Can Africa plausibly find common ground for a common future? Unity requires more than intra-African co-operation or opening borders – it needs a foundation of common values. “Africa” must stand for something. This has been recognised, implicitly and explicitly, by the African Union (AU) since its founding. In 2011, an AU Summit was dedicated to “Greater Unity and Integration through Shared Values”. It pledged to “promote and encourage democratic practices, good governance and the rule of law, protect human rights and fundamental freedoms, respect for the sanctity of human life and international humanitarian law, as part of efforts for the prevention of conflicts.” Unity features prominently in the continent’s current 50-year developmental blueprint, Agenda 2063.
These are worthy objectives, aligned with the demands of African and international governance and human rights agreements. And the values they represent are far more in evidence in Africa today than they once were. Multi-party politics is ascendant, and, in contrast to the laissez faire approach of the erstwhile Organisation of African Unity, coups are forthrightly condemned. However, there is still no strong condemnation of leaders tampering with constitutions to circumvent term limits.

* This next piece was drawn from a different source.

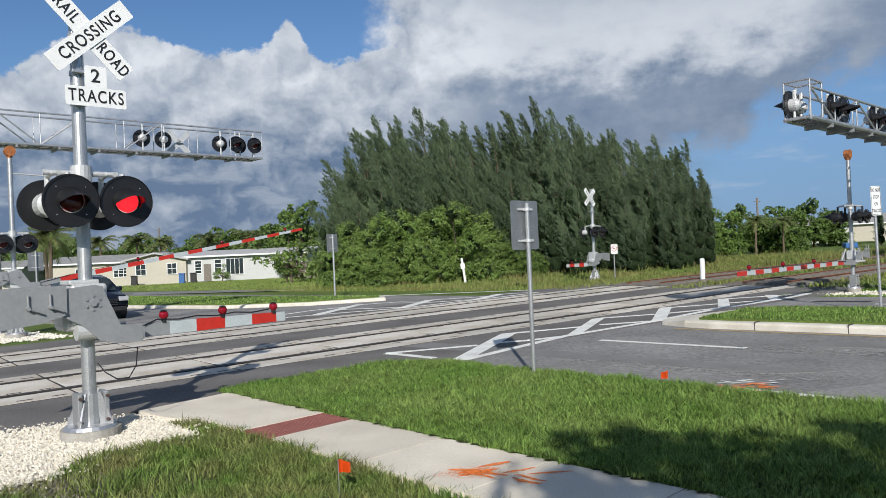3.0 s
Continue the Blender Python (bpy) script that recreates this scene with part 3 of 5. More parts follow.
sh = broadleaf("shrub", "large bright green leafy shrub at the edge of the grove", "shrub", 21, clump_set(3, 46, 2.7, 1.8, 5.4, 0.6, 1.1, 0.1), 0.8, 48000, 0.070, LEAF, "shrubs before the grove")
place(sh, -5.8, 46.6, 0, 1.03)
for x, y, s, r in ((-2.3, 46.4, 1.04, 140), (-8.3, 46.9, 0.88, 60), (-9.5, 47.2, 0.56, 150), (0.3, 45.8, 0.50, 200), (-6.9, 44.9, 0.5, 100), (-3.9, 44.8, 0.5, 20), (-8.6, 45.4, 0.40, 270), (1.9, 45.4, 0.36, 310), (-0.9, 44.9, 0.42, 30)):
    place(copy_thing(sh, Matrix()), x, y, r, s)

# ---- crossing signals ----
ARM_WHITE = material("arm_sheeting_white", (0.45, 0.50, 0.52), 0.45, var=0.15, scale=6, second=(0.38, 0.42, 0.43))


def lettering(text, size, parent, m, mat=INK, name="lettering", sx=1.0):
    """Words as thin raised letters, centred, in the parent's space; they face -y when m only moves them."""
    cu = bpy.data.curves.new("lettering", "FONT")
    cu.body, cu.size, cu.align_x, cu.align_y, cu.extrude, cu.offset = text, size, "CENTER", "CENTER", 0.0015, size * 0.010
    cu.space_character = 1.18
    tmp = bpy.data.objects.new("tmp", cu)
    scene.collection.objects.link(tmp)
    me = bpy.data.meshes.new_from_object(tmp.evaluated_get(bpy.context.evaluated_depsgraph_get()))
    bpy.data.objects.remove(tmp)
    me.transform(m @ pose(0, 0, 0, 90) @ Matrix.Diagonal((sx, 1, 1, 1)))
    me.materials.append(mat)
    ob = new(name, me)
    ob.parent = parent
    return ob


def round_plate(bm, w, h, t, m, r=0.03, seg=4):
    """A sheet with rounded corners in the xz plane, t thick, facing -y, set by m."""
    pts = []
    for cx, cz, a0 in ((w / 2 - r, h / 2 - r, 0), (-w / 2 + r, h / 2 - r, 90), (-w / 2 + r, -h / 2 + r, 180), (w / 2 - r, -h / 2 + r, 270)):
        for k in range(seg + 1):
            a = radians(a0 + 90 * k / seg)
            pts.append((cx + r * math.cos(a), 0, cz + r * math.sin(a)))
    n0 = set(bm.verts)
    plate(bm, pts, t, (0, 1, 0))
    bmesh.ops.transform(bm, matrix=m, verts=[v for v in bm.verts if v not in n0])
    return bm


FLASHERS = []


def lamp_head(parent, x, y, z, front, lens_mat, r=0.265, turn=0, shell=None):
    """A flashing light: round black background, silver housing, hood and red lens. front -1 faces -y, 1 faces +y."""
    f = front
    rot = Matrix.Translation((x, y, z)) @ pose(0, 0, 0, 0, 0, turn)
    bm = B()
    rod(bm, (0, 0, 0), (0, -f * 0.012, 0), r, r, 28)
    # a slightly dished rim
    rod(bm, (0, f * 0.012, 0), (0, f * 0.03, 0), r * 0.97, r * 0.99, 28, caps=False)
    bmesh.ops.transform(bm, matrix=rot, verts=bm.verts)
    disc = part("background_disc", bm, BLACK, parent, "round matt black background disc")
    bm = B()
    rod(bm, (0, -f * 0.012, 0), (0, -f * 0.15, 0), 0.135, 0.12, 18)
    rod(bm, (0, -f * 0.15, 0), (0, -f * 0.20, 0), 0.12, 0.06, 18)
    rod(bm, (0, -f * 0.1, 0.1), (0, -f * 0.1, 0.3), 0.028, 0.028, 10)
    bmesh.ops.transform(bm, matrix=rot, verts=bm.verts)
    part("housing", bm, shell or ALU, disc, "dark lamp housing" if shell else "silver lamp housing", smooth=False)
    # hood: a half tube that droops forward and hides the upper part of the lens
    bm = B()
    prev = None
    for k in range(21):
        a = radians(-25 + 230 * k / 20)
        ln = 0.07 + 0.25 * max(0.0, math.sin(a)) ** 0.7
        c, q = math.cos(a) * 0.142, math.sin(a) * 0.142
        drop = ln * 0.30
        row = [bm.verts.new(v) for v in ((c, f * 0.01, q), (c * 0.98, f * ln, q * 0.96 - drop), (c * 0.94, f * ln, q * 0.92 - drop), (c * 0.96, f * 0.01, q * 0.96))]
        if prev:
            for i in range(4):
                bm.faces.new((prev[i], prev[(i + 1) % 4], row[(i + 1) % 4], row[i]))
        prev = row
    bmesh.ops.recalc_face_normals(bm, faces=bm.faces)
    bmesh.ops.transform(bm, matrix=rot, verts=bm.verts)
    part("hood", bm, BLACK, disc)
    bm = B()
    for k in range(24):
        a, b = 2 * math.pi * k / 24, 2 * math.pi * (k + 1) / 24
        rod(bm, (0.122 * math.cos(a), f * 0.016, 0.122 * math.sin(a)), (0.122 * math.cos(b), f * 0.016, 0.122 * math.sin(b)), 0.005, 0.005, 5)
    bmesh.ops.transform(bm, matrix=rot, verts=bm.verts)
    part("lens_ring", bm, ALU, disc, "thin bright ring round the lens")
    if r > 0.27:
        for k in range(4):
            a = radians(45 + 90 * k)
            bm = B()
            rod(bm, (0.2 * math.cos(a), f * 0.010, 0.2 * math.sin(a)), (0.2 * math.cos(a), f * 0.020, 0.2 * math.sin(a)), 0.006, 0.004, 6)
            bmesh.ops.transform(bm, matrix=rot, verts=bm.verts)
            part("rivet", bm, ALU, disc)
    bm = B()
    g = bmesh.ops.create_uvsphere(bm, u_segments=20, v_segments=10, radius=0.115)
    bmesh.ops.scale(bm, vec=(1, 0.28, 1), verts=bm.verts)
    bmesh.ops.translate(bm, vec=(0, f * 0.012, 0), verts=bm.verts)
    bmesh.ops.transform(bm, matrix=rot, verts=bm.verts)
    if lens_mat is not LAMP_RED:
        part("lens", bm, lens_mat, disc, "unlit dark red lens", smooth=True)
        return disc
    # lens turned over to imitate flashing: glowing side, then dark side, faces the road
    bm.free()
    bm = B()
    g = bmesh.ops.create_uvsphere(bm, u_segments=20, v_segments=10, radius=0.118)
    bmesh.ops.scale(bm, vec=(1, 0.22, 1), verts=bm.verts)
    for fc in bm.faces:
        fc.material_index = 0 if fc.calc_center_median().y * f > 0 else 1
    lens = part("lens", bm, [LAMP_RED, LENS], disc, "red lens with one glowing and one dark side", smooth=True)
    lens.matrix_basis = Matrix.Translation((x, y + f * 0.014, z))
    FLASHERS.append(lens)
    return disc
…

But it is increasingly recognised that democracy implies different things in different environments. Democracy should not be equated with “freedom” – recent history has shown that electoral regimes can coexist with authoritarian governance, producing what has been termed “illiberal democracy” or “competitive authoritarianism”. The standard of constitutional governance, the willingness to allow citizens to form pressure groups and of the media to report and comment are arguably better gauges of countries’ values than holding elections.